In reality, the request is not such a tall order. Breaking the figures down with simple arithmetic, it works out to a mere 77 refugees for each of the other 26 member states.

But, somewhat unbelievably, a reputable Dutch news wire report yesterday claimed that lobbying by Commissioner Barrot among member states has so far been met with a cold reception by the majority of countries.

It is not as though Malta’s fellow EU members have not heard of Malta’s plight. The issue has come up time and time again at council sessions and in European parliamentary debates. It might, however, have more to do with the political repercussions of a government agreeing to take migrants off the hands of another member state.

Last year’s record arrivals of asylum seekers leapfrogged Malta into a global first place in terms of per capita asylum applications lodged in 2008, according to the UNHCR. Last year’s rise in applications was a staggering 89 per cent, compared with a 20 per cent increase across the whole of southern Europe and a six per cent rise in the EU as a whole.

Such a finding would clearly be a cause for concern for any EU member state, and would lead it to clamour, as Malta has done, for support.

But the fact that the United States has done more to help Malta address the migrant situation, at least in terms of head counts, than the whole of the EU put together simply defies belief.

Back to the previous point on Italy’s forced returns. Those asylum seekers have a legitimate legal and humanitarian right to apply for asylum, which cannot be done in Libya. The returns should be condemned more than they have been. Sending people back to a country such as Libya that has no human rights to speak of and denying them the right to apply for asylum is nothing short of criminal.

The Italian request that the establishment of an asylum frontline office in a North African state be discussed at October’s meeting of EU leaders is positive. Malta had, in fact, first tabled the proposal and had suggested Libya, where the vast majority of Malta’s and Italy’s migrants begin their Mediterranean crossings.

If such an office, to be run by the UNHCR, which has already committed with Malta to do so, were to be realised, Malta could put to rest the vast majority of its concerns over the migratory phenomenon, while at the same time untold hundreds or even thousands of lives the sea claims each year could also be saved.

The concept would see the UNHCR assessing migrants’ asylum claims at the country of departure, after which those qualifying for one form of humanitarian protection status or another would be placed within the United Nations body’s quota system.

Migrants that would otherwise have found themselves at the mercy of the Italian or Maltese governments would be no longer be necessarily hosted by Malta or Italy, but rather by the EU at large –as is the case with the way the EU accepts refugees from other troubled parts of the world.

Failed asylum seekers, meanwhile, could potentially be transported back to their countries of origin straight from Libya.
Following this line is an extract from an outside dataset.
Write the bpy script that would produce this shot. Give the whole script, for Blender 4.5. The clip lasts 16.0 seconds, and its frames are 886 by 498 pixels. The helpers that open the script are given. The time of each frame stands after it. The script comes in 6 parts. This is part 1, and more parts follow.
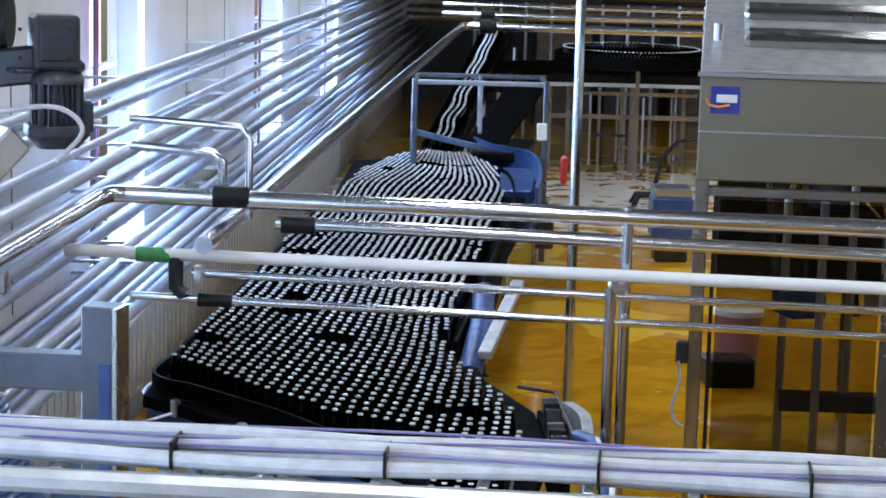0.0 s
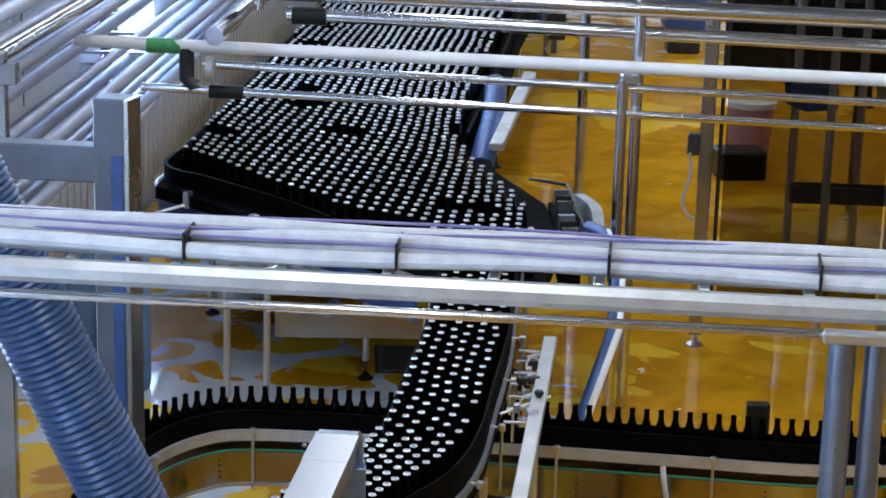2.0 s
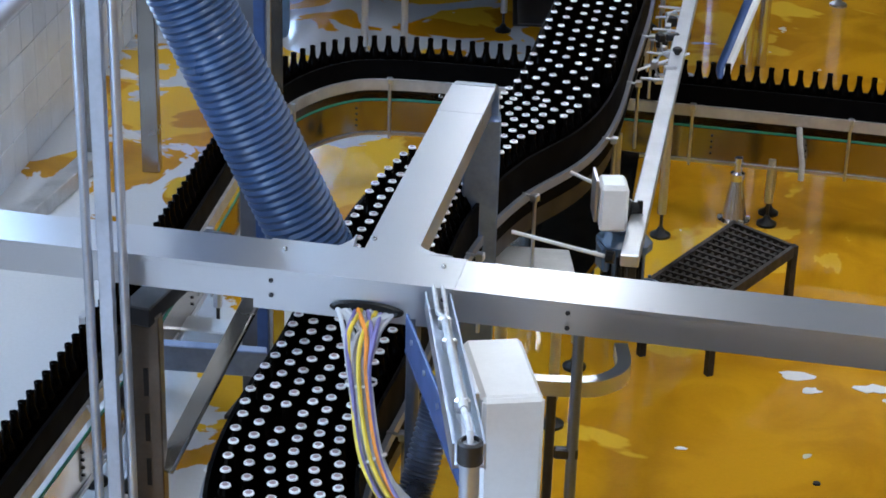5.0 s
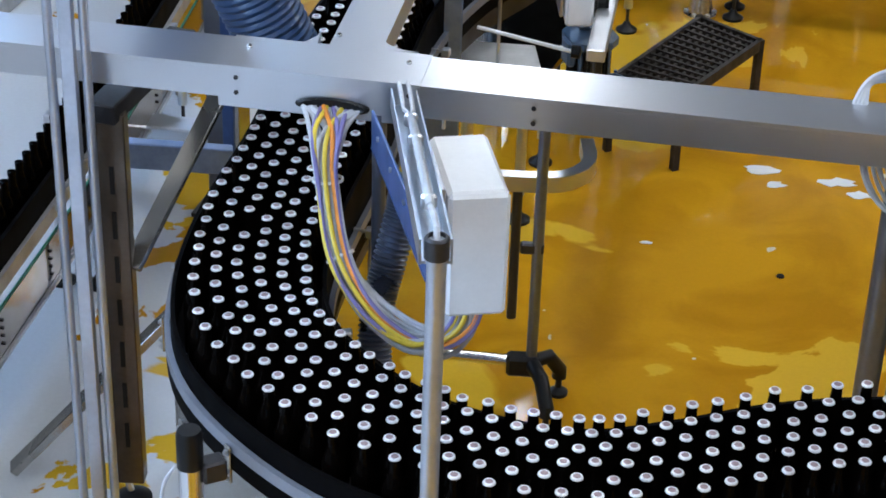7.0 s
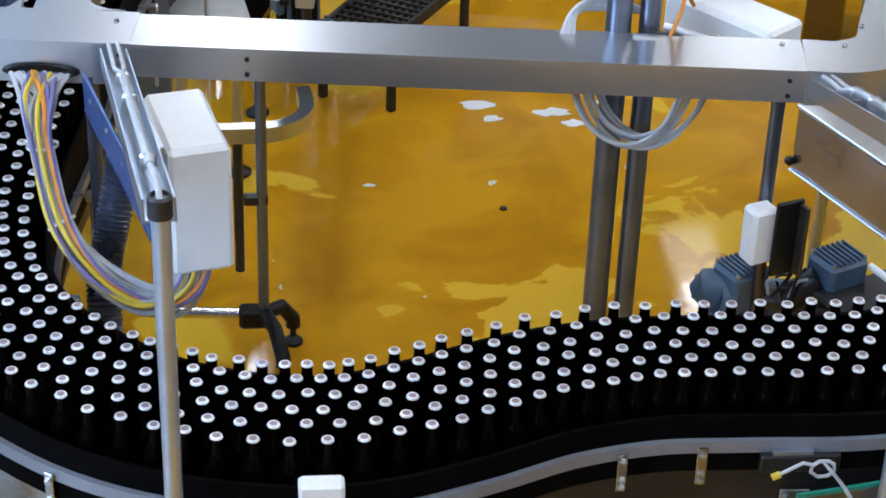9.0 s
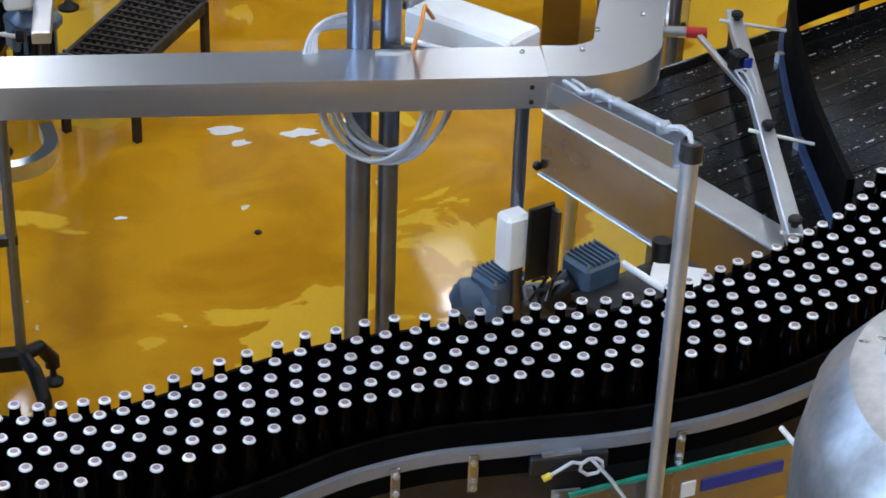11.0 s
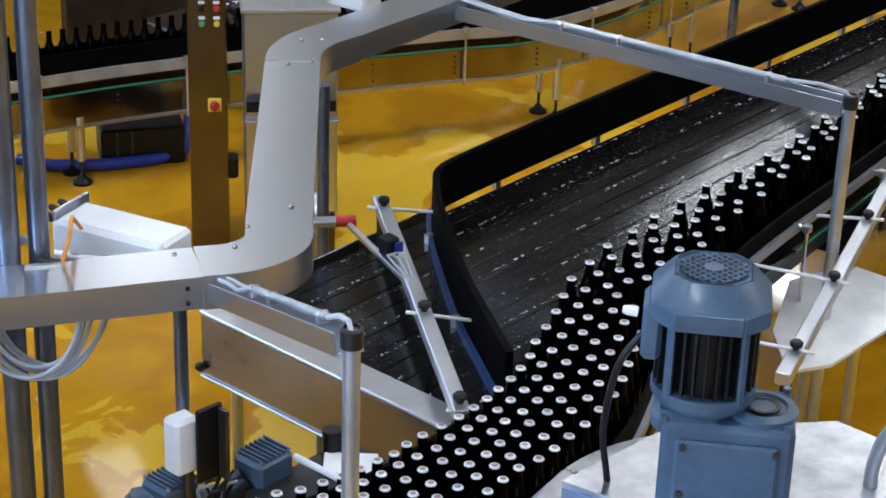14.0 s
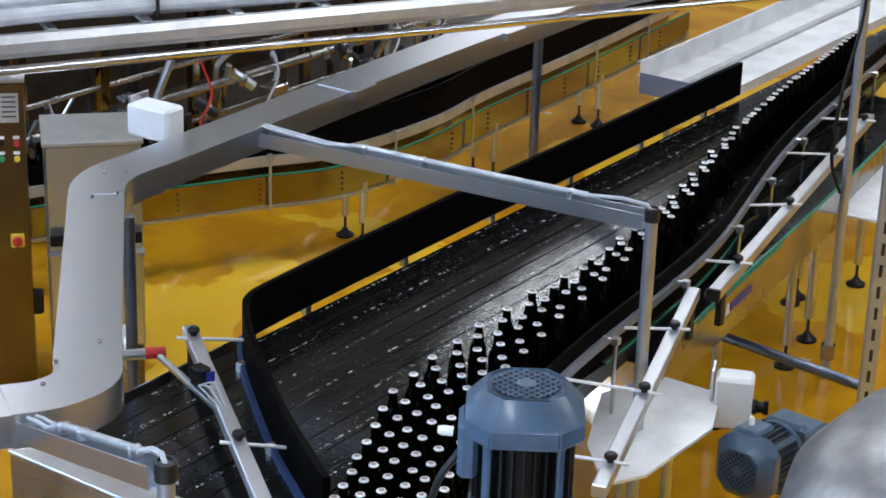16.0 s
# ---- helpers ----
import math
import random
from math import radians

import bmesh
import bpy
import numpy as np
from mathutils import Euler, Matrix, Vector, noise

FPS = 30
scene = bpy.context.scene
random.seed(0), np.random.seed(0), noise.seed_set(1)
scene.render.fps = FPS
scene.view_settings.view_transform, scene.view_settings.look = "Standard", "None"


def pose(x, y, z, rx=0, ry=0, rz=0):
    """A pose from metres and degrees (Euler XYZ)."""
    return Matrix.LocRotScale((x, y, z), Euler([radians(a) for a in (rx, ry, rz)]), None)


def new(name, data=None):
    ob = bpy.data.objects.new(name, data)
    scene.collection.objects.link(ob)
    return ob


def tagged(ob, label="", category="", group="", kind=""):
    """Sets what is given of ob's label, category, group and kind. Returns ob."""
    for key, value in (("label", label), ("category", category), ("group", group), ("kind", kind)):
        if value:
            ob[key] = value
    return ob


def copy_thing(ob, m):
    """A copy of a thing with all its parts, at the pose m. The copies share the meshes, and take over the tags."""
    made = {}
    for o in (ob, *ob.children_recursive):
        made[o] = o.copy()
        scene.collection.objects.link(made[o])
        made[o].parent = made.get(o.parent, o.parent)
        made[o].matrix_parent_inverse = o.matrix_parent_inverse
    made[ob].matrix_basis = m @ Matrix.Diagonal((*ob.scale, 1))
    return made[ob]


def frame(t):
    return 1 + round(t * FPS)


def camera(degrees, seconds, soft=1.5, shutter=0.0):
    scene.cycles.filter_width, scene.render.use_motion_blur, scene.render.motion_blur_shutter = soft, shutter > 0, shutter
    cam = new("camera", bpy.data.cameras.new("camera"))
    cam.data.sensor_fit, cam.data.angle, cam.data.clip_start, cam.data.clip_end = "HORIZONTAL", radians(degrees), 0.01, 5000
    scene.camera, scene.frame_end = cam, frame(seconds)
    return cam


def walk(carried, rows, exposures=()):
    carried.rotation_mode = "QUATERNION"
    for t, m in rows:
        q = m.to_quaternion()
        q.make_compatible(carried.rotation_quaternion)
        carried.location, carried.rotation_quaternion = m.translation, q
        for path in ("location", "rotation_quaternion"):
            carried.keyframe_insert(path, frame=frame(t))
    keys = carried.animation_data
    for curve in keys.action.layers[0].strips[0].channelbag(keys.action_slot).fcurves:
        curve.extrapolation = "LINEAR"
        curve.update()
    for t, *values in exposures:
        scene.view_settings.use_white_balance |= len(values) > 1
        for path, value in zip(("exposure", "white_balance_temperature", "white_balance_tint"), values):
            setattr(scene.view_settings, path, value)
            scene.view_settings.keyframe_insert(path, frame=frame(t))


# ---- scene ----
EYE = (0.0, 0.0, 4.0)


def pan(tilt, yaw, roll):
    """The tripod head: tilt from straight down, yaw to the left, roll."""
    return pose(*EYE, tilt, 0, yaw) @ pose(0, 0, 0, 0, 0, roll)


cam = camera(24.64, 16.0, soft=1.7)
walk(cam, [
    (0, pan(81.01, 0.02, 1.47)),
    (0.5, pan(79.68, -0.03, 1.52)),
    (1, pan(78.08, -0.04, 1.52)),
    (1.5, pan(76.67, -0.01, 1.50)),
    (2, pan(75.13, 0.20, 1.50)),
    (2.5, pan(73.66, 0.69, 1.49)),
    (3, pan(72.18, 1.26, 1.54)),
    (3.5, pan(70.63, 1.91, 1.57)),
    (4, pan(68.83, 2.40, 1.60)),
    (4.5, pan(67.31, 3.31, 1.64)),
    (5, pan(65.25, 3.99, 1.70)),
    (5.2, pan(64.48, 4.26, 1.76)),
    (7.3, pan(58.75, 1.96, 2.08)),
    (7.5, pan(58.34, 1.34, 2.18)),
    (8, pan(58.26, -0.76, 1.96)),
    (8.5, pan(58.27, -3.35, 2.01)),
    (9, pan(58.33, -6.36, 2.12)),
    (9.2, pan(58.45, -7.50, 2.12)),
    (11.3, pan(59.47, -15.65, 2.24)),
    (11.5, pan(59.97, -16.57, 2.24)),
    (12, pan(61.15, -18.38, 2.18)),
    (12.5, pan(62.10, -20.30, 2.07)),
    (13, pan(63.06, -21.77, 1.98)),
    (13.5, pan(63.92, -23.23, 1.81)),
    (14, pan(64.95, -24.90, 1.84)),
    (14.5, pan(65.79, -26.54, 1.88)),
    (15, pan(66.69, -28.09, 1.83)),
    (15.5, pan(67.74, -29.24, 1.82)),
    (16, pan(68.61, -30.60, 1.81)),
])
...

Such a move would provide Malta with the sort of automatic burden sharing from its fellow EU member states it has so long been fighting for at both European Parliament and Council level.

Up to now, burden sharing has been taking place, but on an informal and unorganised manner, with Malta’s successful asylum seekers being given travel documents once they receive humanitarian protection status, with which they simply move on to Europe and never look back, unless, of course they are found by the authorities to be in a country they should not be in and are sent back to Malta. That happens, but it would appear to be more the exception rather than the rule.

It would be much better to formalise a properly functioning burden sharing mechanism that is fair and equitable, with which all member states can work – and in the process keep tabs on the actual numbers of migrants each state is hosting, which at the moment is unquantifiable in countries larger than Malta.

Real burden sharing is not only in Malta’s interest, it is in the entire EU’s interest.